» **AIM OF THE TASK**
List each line of the data in which the string "seconds" appears.

» **DATA SHOWN**
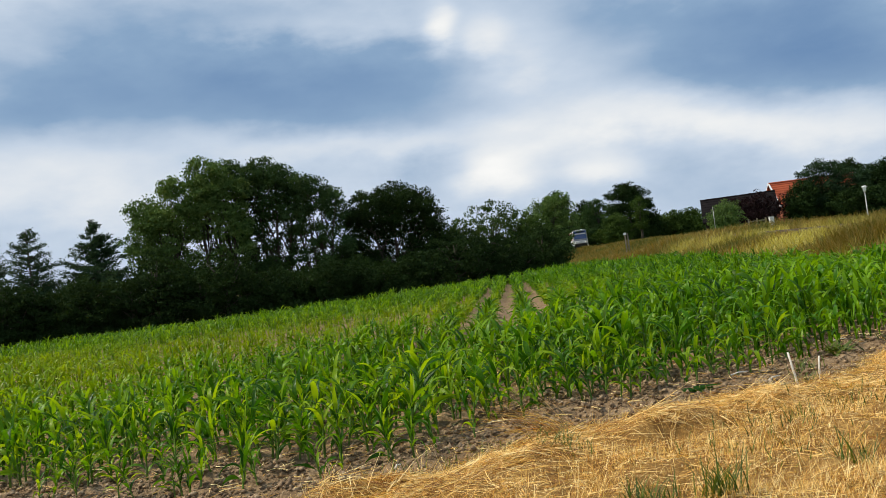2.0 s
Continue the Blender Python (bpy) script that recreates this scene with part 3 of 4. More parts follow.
POPLARS.append(build_tree("poplar_tree", "tall dark green poplar with bare stems under a dense crown", -9.75, 48.4, 8.8, 5.0, "poplar", 3, 42000, 0.12, crown_from=0.45, stems=4, shell=0.50, group=G_TREES, crown=(
    (-1.9, 7.9, 0.7), (-1.0, 8.0, 0.8), (0.0, 7.9, 0.85), (1.0, 7.7, 0.8), (-1.6, 7.2, 0.75), (-0.5, 7.0, 0.95), (0.8, 6.8, 0.9), (1.9, 6.8, 0.75), (-1.4, 6.0, 0.8), (0.0, 5.8, 0.8),
    (1.3, 5.6, 0.7), (2.1, 5.8, 0.6), (-1.5, 4.9, 0.65), (-0.5, 4.7, 0.5), (-1.7, 3.7, 0.7), (-1.2, 2.7, 0.8), (0.9, 4.5, 0.5), (0.0, 3.8, 0.5), (1.2, 3.5, 0.4), (0.3, 2.7, 0.7), (1.6, 4.4, 0.5))))
POPLARS.append(build_tree("poplar_tree", "dark green poplar with lacy, sky-pierced crown", -7.05, 48.0, 7.3, 3.4, "poplar", 4, 17000, 0.12, crown_from=0.42, stems=4, shell=0.50, group=G_TREES, crown=(
    (-0.7, 7.0, 0.65), (0.2, 6.7, 0.7), (1.0, 6.2, 0.7), (-0.6, 5.7, 0.5), (0.4, 5.5, 0.55), (1.2, 5.1, 0.6), (-0.1, 4.7, 0.4), (1.0, 4.3, 0.5), (-0.9, 4.6, 0.35),
    (1.4, 3.6, 0.6), (0.4, 3.7, 0.45), (1.3, 2.6, 0.8), (-0.3, 3.5, 0.4), (-0.9, 3.0, 0.5), (0.5, 2.6, 0.6))))
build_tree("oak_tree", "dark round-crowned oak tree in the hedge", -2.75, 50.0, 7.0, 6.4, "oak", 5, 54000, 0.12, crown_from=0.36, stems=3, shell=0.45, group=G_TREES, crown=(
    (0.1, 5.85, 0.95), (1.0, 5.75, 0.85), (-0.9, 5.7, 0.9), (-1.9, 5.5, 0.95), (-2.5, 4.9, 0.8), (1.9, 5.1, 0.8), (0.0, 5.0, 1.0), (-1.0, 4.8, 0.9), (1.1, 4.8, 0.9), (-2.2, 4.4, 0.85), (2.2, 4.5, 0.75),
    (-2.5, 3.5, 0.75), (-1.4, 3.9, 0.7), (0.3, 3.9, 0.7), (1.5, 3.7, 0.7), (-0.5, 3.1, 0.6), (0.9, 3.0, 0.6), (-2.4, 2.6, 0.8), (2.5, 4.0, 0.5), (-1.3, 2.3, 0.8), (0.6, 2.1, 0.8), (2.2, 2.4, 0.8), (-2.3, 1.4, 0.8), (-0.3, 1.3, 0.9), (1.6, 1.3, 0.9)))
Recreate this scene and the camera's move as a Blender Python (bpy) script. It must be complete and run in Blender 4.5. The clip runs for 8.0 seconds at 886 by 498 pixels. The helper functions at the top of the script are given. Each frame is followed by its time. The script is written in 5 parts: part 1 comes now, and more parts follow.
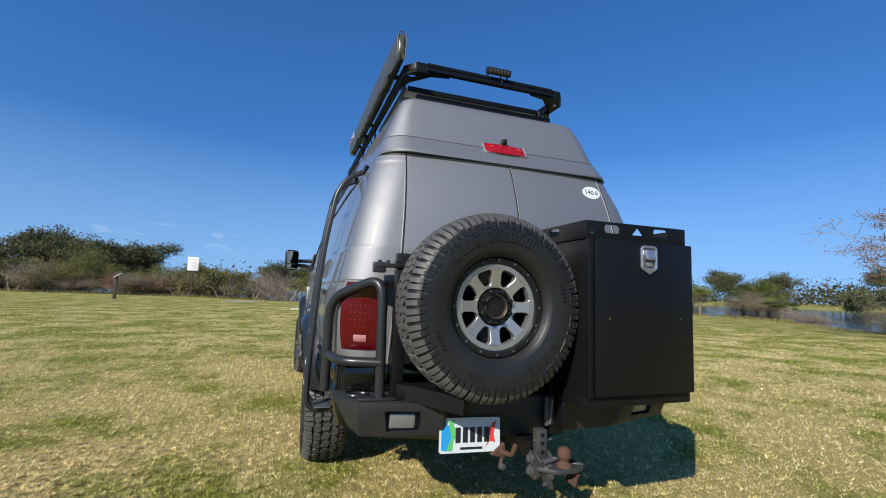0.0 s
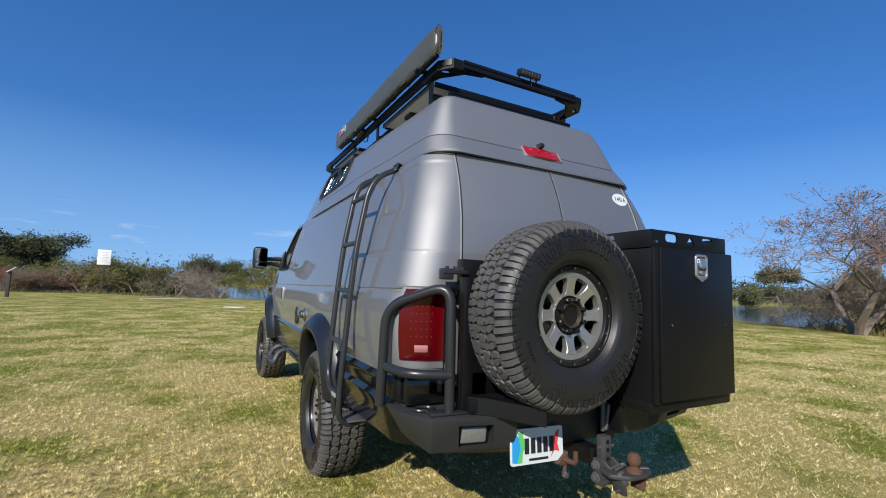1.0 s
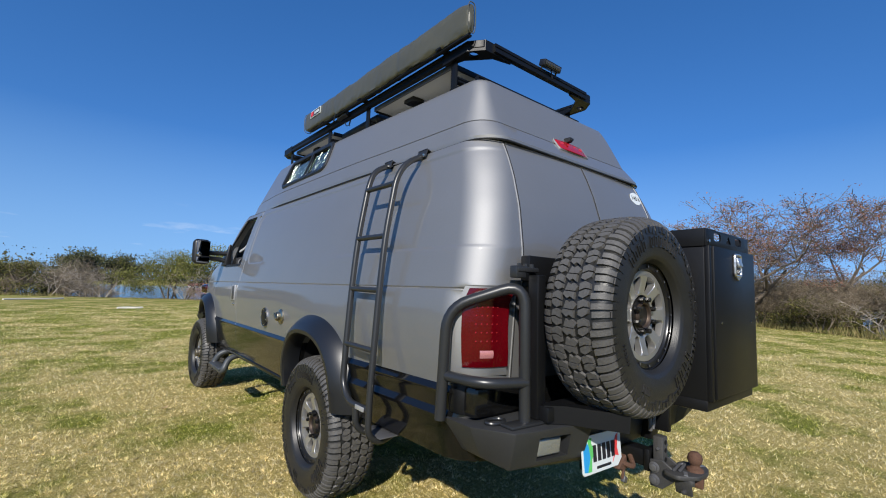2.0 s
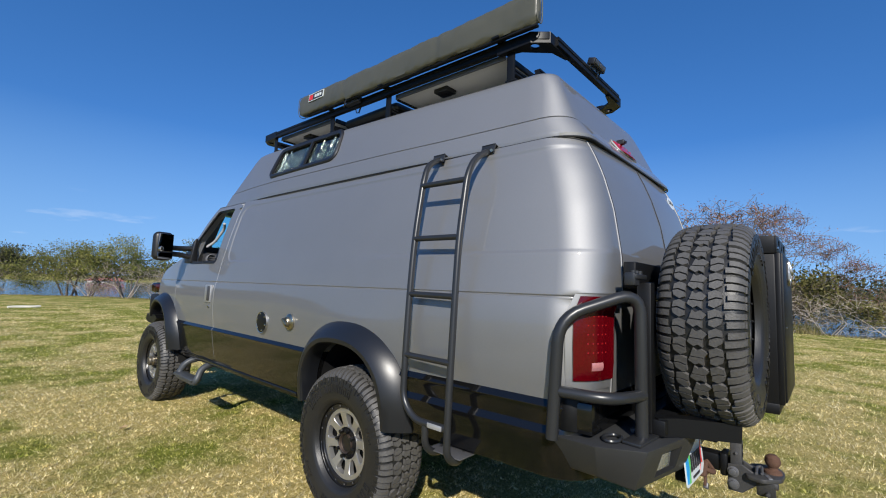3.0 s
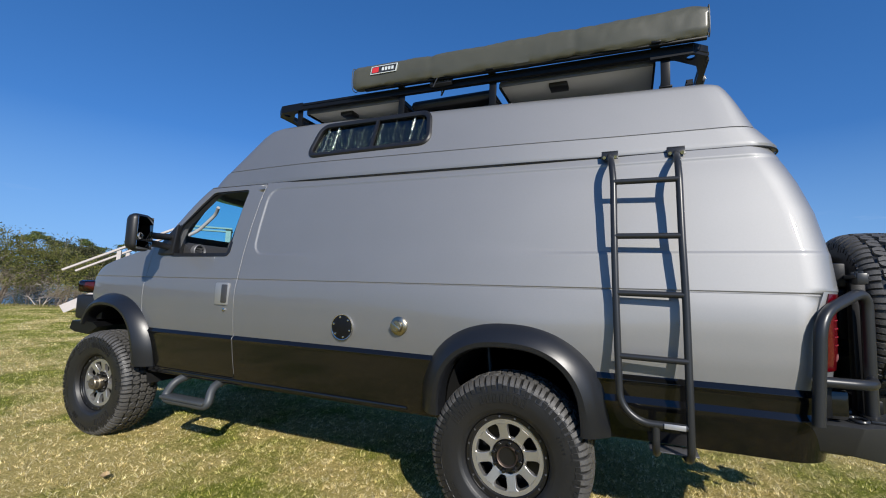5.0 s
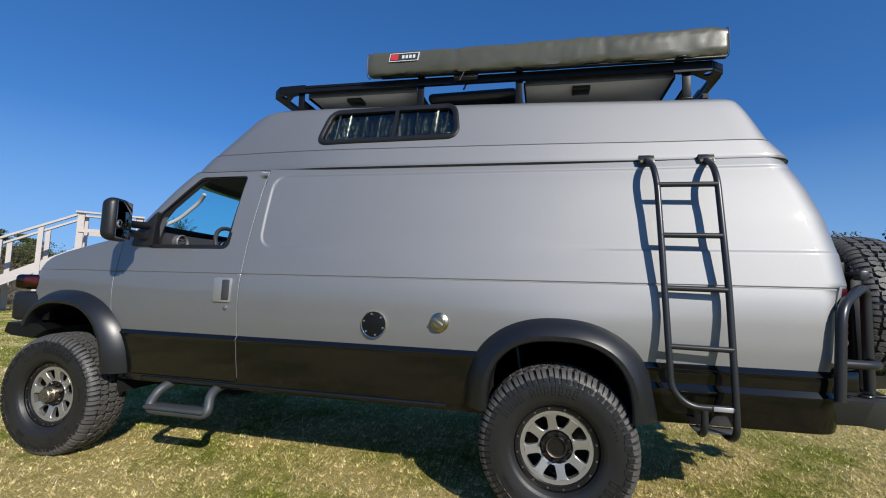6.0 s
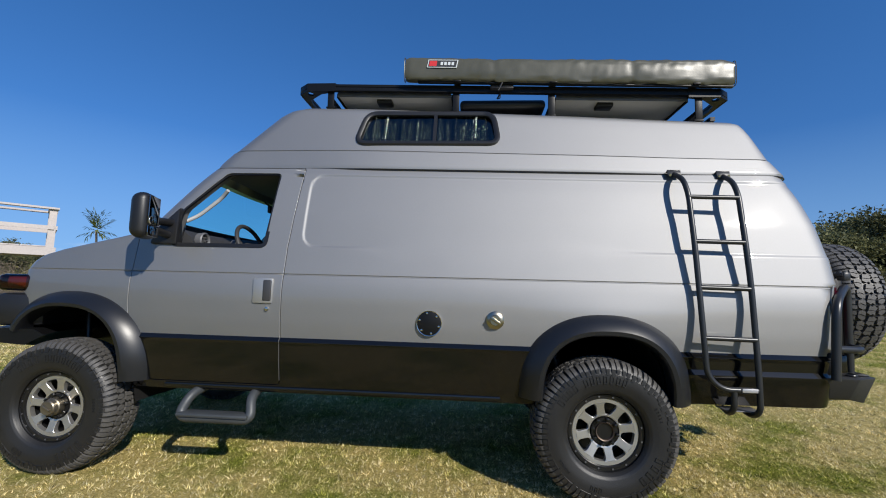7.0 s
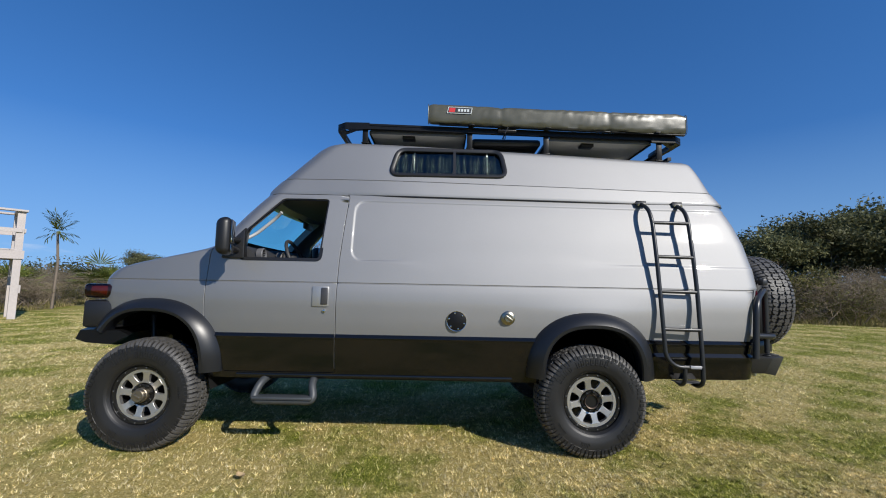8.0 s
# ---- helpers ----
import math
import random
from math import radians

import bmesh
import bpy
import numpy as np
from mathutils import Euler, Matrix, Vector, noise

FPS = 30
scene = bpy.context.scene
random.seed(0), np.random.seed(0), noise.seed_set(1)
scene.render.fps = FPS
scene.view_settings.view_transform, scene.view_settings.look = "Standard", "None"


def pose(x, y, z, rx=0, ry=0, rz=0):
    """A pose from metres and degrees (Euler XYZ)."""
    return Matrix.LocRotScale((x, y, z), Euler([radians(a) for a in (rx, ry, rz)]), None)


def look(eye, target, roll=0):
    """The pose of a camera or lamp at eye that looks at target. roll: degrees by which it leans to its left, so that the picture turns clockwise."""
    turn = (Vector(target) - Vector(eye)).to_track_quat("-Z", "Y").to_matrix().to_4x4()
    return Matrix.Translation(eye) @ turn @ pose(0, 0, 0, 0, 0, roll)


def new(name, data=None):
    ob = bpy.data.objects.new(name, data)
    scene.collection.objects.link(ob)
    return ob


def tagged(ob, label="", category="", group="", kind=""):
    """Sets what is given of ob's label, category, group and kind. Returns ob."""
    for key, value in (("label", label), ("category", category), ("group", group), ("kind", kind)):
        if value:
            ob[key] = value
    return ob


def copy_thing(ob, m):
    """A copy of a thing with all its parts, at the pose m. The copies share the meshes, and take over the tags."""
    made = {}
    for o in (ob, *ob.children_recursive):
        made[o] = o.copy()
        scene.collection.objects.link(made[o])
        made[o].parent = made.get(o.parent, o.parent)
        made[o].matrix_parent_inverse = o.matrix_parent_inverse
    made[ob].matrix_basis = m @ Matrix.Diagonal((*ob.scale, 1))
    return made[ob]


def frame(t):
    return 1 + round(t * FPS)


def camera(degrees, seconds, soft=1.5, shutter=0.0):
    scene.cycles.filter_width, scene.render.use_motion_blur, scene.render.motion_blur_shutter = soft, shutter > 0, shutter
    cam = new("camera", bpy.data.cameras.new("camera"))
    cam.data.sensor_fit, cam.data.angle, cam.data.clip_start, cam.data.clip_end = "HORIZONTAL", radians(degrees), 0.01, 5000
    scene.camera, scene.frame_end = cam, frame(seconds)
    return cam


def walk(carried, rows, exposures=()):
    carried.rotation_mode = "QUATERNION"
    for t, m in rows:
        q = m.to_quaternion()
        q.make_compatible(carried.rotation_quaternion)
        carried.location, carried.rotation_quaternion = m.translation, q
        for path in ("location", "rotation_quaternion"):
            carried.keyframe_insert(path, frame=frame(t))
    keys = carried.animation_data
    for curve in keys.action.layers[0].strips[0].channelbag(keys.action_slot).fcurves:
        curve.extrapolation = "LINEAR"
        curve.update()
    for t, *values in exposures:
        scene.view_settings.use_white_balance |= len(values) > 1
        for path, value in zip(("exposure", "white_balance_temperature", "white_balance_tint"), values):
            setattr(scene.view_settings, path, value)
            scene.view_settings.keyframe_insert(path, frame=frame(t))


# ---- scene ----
cam = camera(91.6, 8.0, soft=1.05)
PATH = [
    (0, (-1.181, -3.554, 1.287), (-0.534, -1.672, 1.482), 2.0),
    (0.5, (-1.408, -3.354, 1.307), (-0.64, -1.517, 1.495), 1.9),
    (1, (-1.714, -3.235, 1.32), (-0.79, -1.471, 1.507), 2.0),
    (1.5, (-1.948, -2.999, 1.299), (-0.851, -1.338, 1.488), 1.9),
    (3, (-2.539, -2.099, 1.335), (-1.056, -0.769, 1.511), 1.9),
    (3.5, (-2.741, -1.79, 1.332), (-1.166, -0.57, 1.507), 1.9),
    (4, (-2.915, -1.409, 1.324), (-1.254, -0.309, 1.505), 2.0),
    (4.5, (-3.12, -0.977, 1.304), (-1.373, -0.021, 1.493), 1.9),
    (6, (-3.475, 0.071, 1.262), (-1.537, 0.529, 1.442), 1.7),
    (6.5, (-3.559, 0.45, 1.271), (-1.588, 0.737, 1.449), 1.6),
    (7, (-3.708, 0.788, 1.253), (-1.722, 0.941, 1.433), 1.5),
    (7.5, (-4.047, 1.051, 1.281), (-2.056, 1.108, 1.46), 1.3),
    (8, (-4.457, 1.198, 1.284), (-2.465, 1.193, 1.468), 1.1),
]
walk(cam, [(t, look(eye, target, roll)) for t, eye, target, roll in PATH],
     exposures=[(0, 0.37), (3, 0.37), (4.5, 0.32), (6.5, 0.2), (8, 0.16)])

# ---- world and light ----
SUN_EL = radians(31.5)
SUN_WAY = Vector((0.755 * math.cos(SUN_EL), 0.655 * math.cos(SUN_EL), -math.sin(SUN_EL)))
world = bpy.data.worlds.new("sky")
scene.world = world
world.use_nodes = True
wn, wl = world.node_tree.nodes, world.node_tree.links
sky = wn.new("ShaderNodeTexSky")
sky.sky_type, sky.sun_disc = "NISHITA", False
sky.sun_elevation = SUN_EL
sky.sun_rotation = math.atan2(-SUN_WAY.x, -SUN_WAY.y)
sky.air_density, sky.dust_density, sky.ozone_density = 1.0, 0.0, 3.0
way = wn.new("ShaderNodeTexCoord")
lift = wn.new("ShaderNodeVectorMath")
lift.operation = "ADD"
lift.inputs[1].default_value = (0, 0, 0.16)
unit = wn.new("ShaderNodeVectorMath")
unit.operation = "NORMALIZE"
wl.new(way.outputs["Generated"], lift.inputs[0])
wl.new(lift.outputs[0], unit.inputs[0])
wl.new(unit.outputs[0], sky.inputs["Vector"])
rich = wn.new("ShaderNodeHueSaturation")
rich.inputs["Saturation"].default_value = 1.21
tone = wn.new("ShaderNodeMix")
tone.data_type, tone.blend_type = "RGBA", "MULTIPLY"
tone.inputs["Factor"].default_value = 1.0
tone.inputs[7].default_value = (0.97, 1.0, 1.15, 1)
wl.new(sky.outputs[0], tone.inputs[6])
wl.new(tone.outputs[2], rich.inputs["Color"])
bg = wn["Background"]
bg.inputs["Strength"].default_value = 0.115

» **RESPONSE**
Recreate this scene and the camera's move as a Blender Python (bpy) script. It must be complete and run in Blender 4.5. The clip runs for 8.0 seconds at 886 by 498 pixels. The helper functions at the top of the script are given. Each frame is followed by its time. The script is written in 5 parts: part 1 comes now, and more parts follow.
def camera(degrees, seconds, soft=1.5, shutter=0.0):
    scene.camera, scene.frame_end = cam, frame(seconds)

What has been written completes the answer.